■ Your goal
Locate the lines that hold the string "curve". Copy every such line.

==== Collected data

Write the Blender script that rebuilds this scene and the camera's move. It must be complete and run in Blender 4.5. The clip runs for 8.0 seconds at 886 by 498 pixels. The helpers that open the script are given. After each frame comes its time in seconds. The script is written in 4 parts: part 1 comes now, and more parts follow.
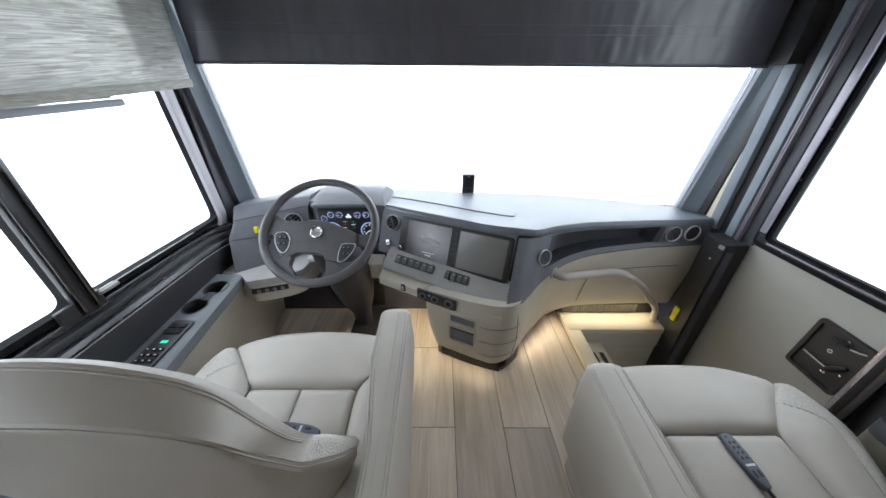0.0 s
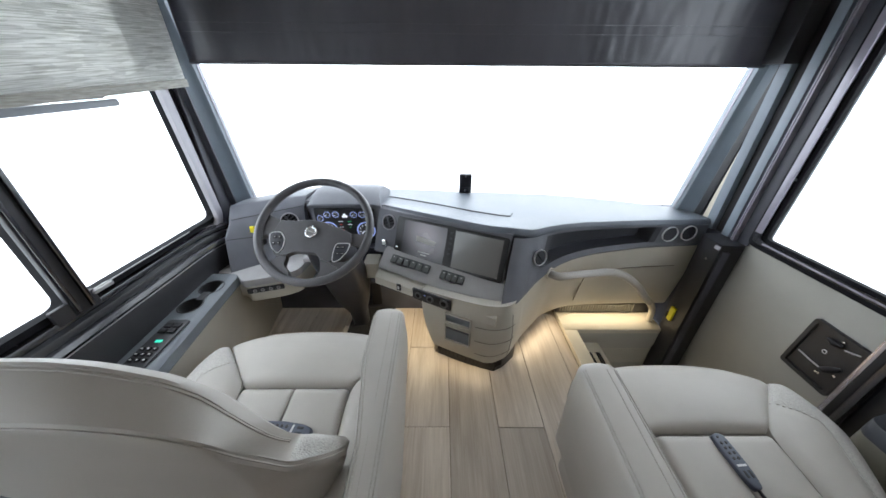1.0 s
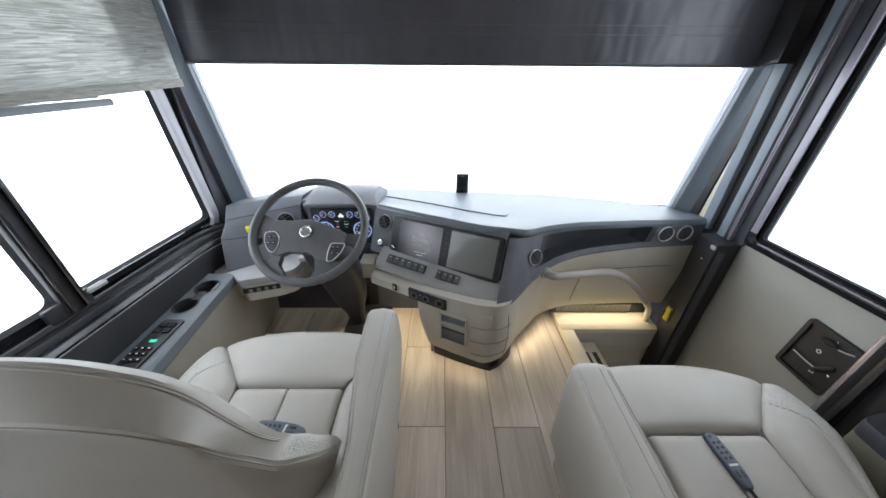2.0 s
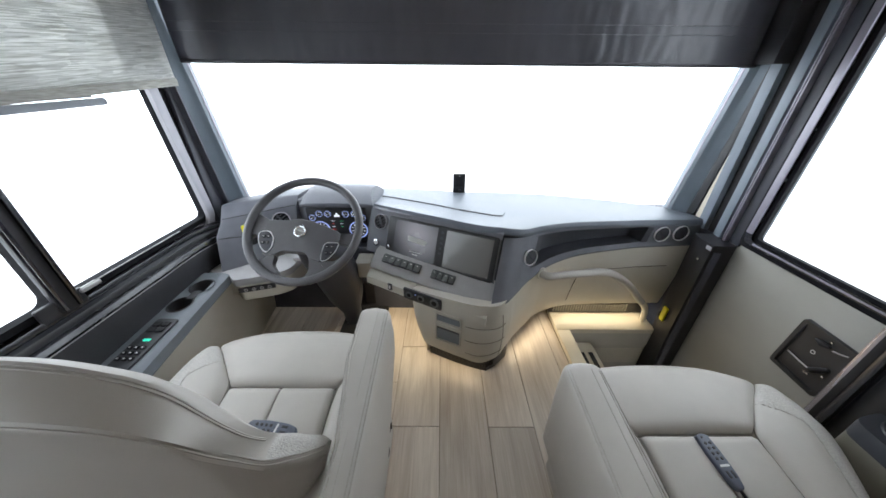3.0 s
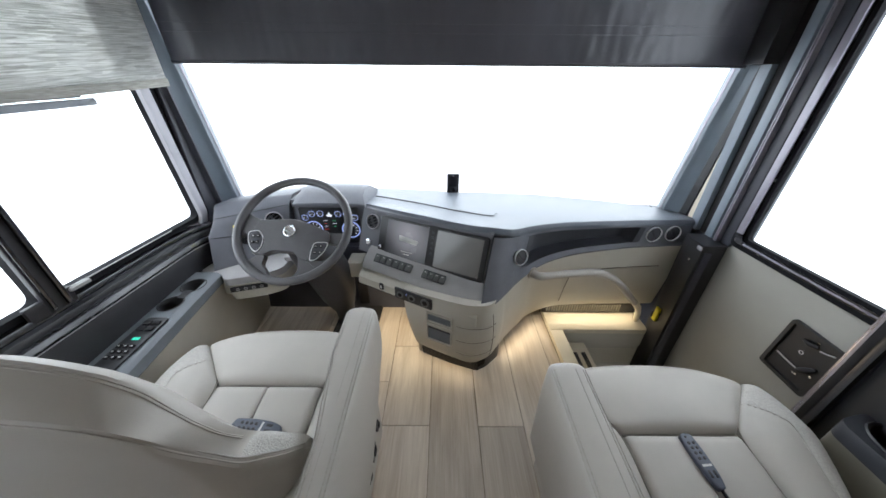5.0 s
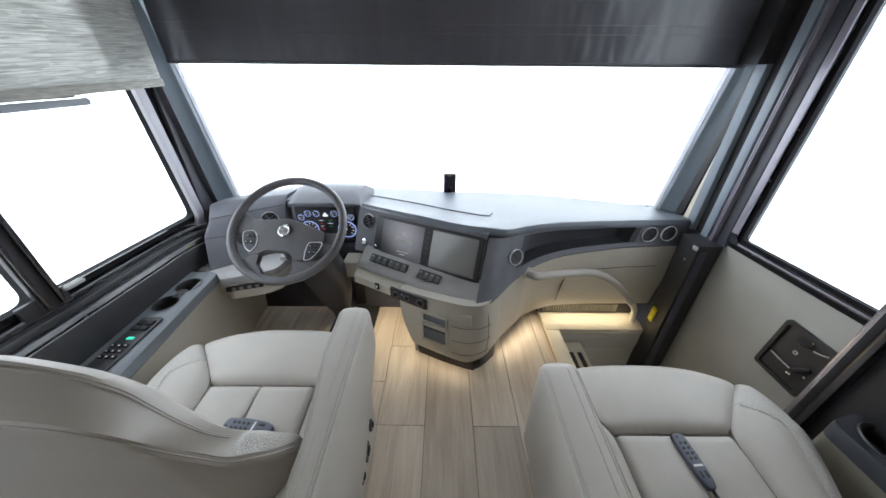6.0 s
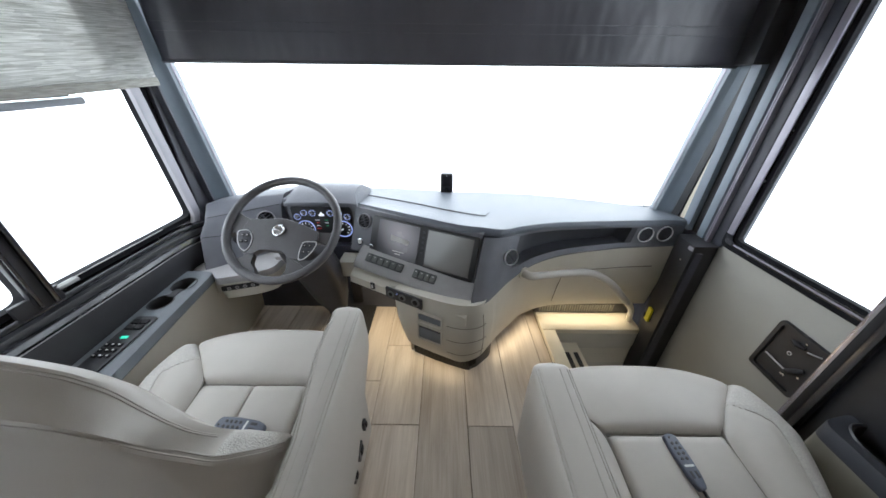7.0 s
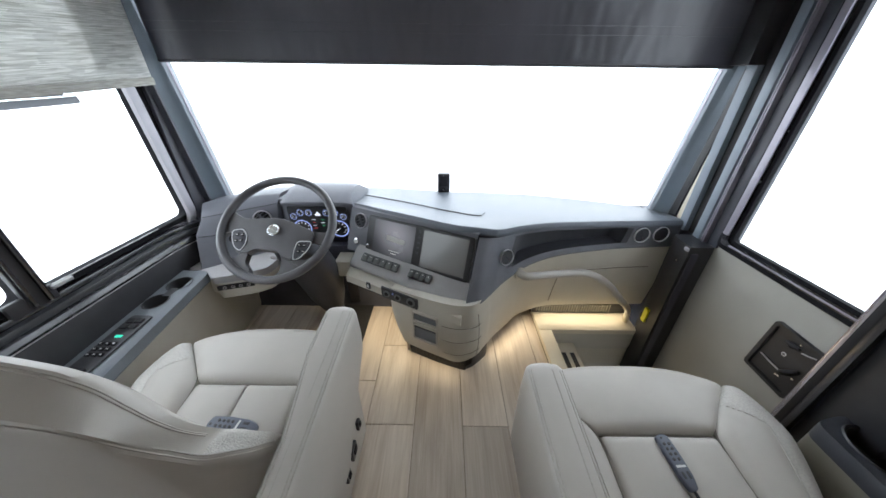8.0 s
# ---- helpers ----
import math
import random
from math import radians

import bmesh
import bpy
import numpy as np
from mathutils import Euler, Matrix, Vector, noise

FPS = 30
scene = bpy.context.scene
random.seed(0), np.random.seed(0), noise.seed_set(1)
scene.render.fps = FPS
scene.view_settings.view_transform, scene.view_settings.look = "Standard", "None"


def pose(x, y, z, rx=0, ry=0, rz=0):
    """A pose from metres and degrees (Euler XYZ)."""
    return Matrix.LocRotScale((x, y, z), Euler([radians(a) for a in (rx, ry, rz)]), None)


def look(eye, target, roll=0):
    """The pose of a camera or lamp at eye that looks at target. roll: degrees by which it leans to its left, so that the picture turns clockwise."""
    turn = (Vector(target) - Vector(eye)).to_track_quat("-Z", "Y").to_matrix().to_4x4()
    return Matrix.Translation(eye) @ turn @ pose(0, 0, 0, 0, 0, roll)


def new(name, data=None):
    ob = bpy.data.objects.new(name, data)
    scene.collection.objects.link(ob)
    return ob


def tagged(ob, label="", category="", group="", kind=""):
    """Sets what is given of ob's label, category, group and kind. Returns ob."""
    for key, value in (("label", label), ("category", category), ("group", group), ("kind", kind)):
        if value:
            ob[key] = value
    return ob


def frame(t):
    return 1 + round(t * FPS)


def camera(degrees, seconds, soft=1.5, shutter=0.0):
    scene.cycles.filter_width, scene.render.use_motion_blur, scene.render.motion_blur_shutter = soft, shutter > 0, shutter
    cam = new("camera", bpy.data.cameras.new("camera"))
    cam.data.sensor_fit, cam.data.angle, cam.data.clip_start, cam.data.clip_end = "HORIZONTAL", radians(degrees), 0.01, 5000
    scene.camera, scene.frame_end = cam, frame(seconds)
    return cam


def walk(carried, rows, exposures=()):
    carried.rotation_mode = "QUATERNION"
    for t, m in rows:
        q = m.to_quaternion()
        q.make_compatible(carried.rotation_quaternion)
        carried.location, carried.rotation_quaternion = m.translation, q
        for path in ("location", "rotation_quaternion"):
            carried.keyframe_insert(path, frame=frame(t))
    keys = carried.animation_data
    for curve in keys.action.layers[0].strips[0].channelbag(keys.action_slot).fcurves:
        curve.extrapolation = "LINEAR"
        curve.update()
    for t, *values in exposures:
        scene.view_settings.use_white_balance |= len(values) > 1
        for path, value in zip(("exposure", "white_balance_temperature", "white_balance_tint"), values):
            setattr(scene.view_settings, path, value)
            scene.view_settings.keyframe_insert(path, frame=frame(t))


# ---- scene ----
cam = camera(112.0, 8.0, 1.6)
PATH = [
    (0, (0.014, 0.265, 1.266), (0.031, 2.008, 0.285), 0.4),
    (0.5, (0.024, 0.266, 1.268), (0.041, 2.007, 0.284), 0.4),
    (1, (0.037, 0.265, 1.268), (0.05, 2.006, 0.284), 0.4),
    (1.5, (0.046, 0.264, 1.268), (0.06, 2.006, 0.284), 0.4),
    (3, (0.079, 0.265, 1.269), (0.09, 2.004, 0.282), 0.5),
    (3.5, (0.09, 0.264, 1.27), (0.1, 2.003, 0.283), 0.5),
    (4, (0.102, 0.263, 1.27), (0.11, 2.002, 0.283), 0.5),
    (4.5, (0.113, 0.262, 1.27), (0.119, 2.002, 0.283), 0.5),
    (6, (0.146, 0.261, 1.271), (0.149, 2.0, 0.283), 0.5),
    (6.5, (0.157, 0.261, 1.271), (0.159, 1.999, 0.282), 0.6),
    (7, (0.168, 0.261, 1.272), (0.169, 1.999, 0.282), 0.6),
    (7.5, (0.178, 0.26, 1.272), (0.178, 1.999, 0.283), 0.7),
    (8, (0.189, 0.261, 1.272), (0.188, 1.999, 0.282), 0.7),
]
walk(cam, [(t, look(eye, target, roll)) for t, eye, target, roll in PATH])

# ---- light ----
world = bpy.data.worlds.new("white_daylight")
scene.world = world
world.use_nodes = True
world.node_tree.nodes["Background"].inputs["Color"].default_value = (0.90, 0.95, 1.04, 1)
world.node_tree.nodes["Background"].inputs["Strength"].default_value = 5.0
scene.view_settings.exposure = 0.06

# ---- materials ----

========

■ Written response
    for curve in keys.action.layers[0].strips[0].channelbag(keys.action_slot).fcurves:
        curve.extrapolation = "LINEAR"
        curve.update()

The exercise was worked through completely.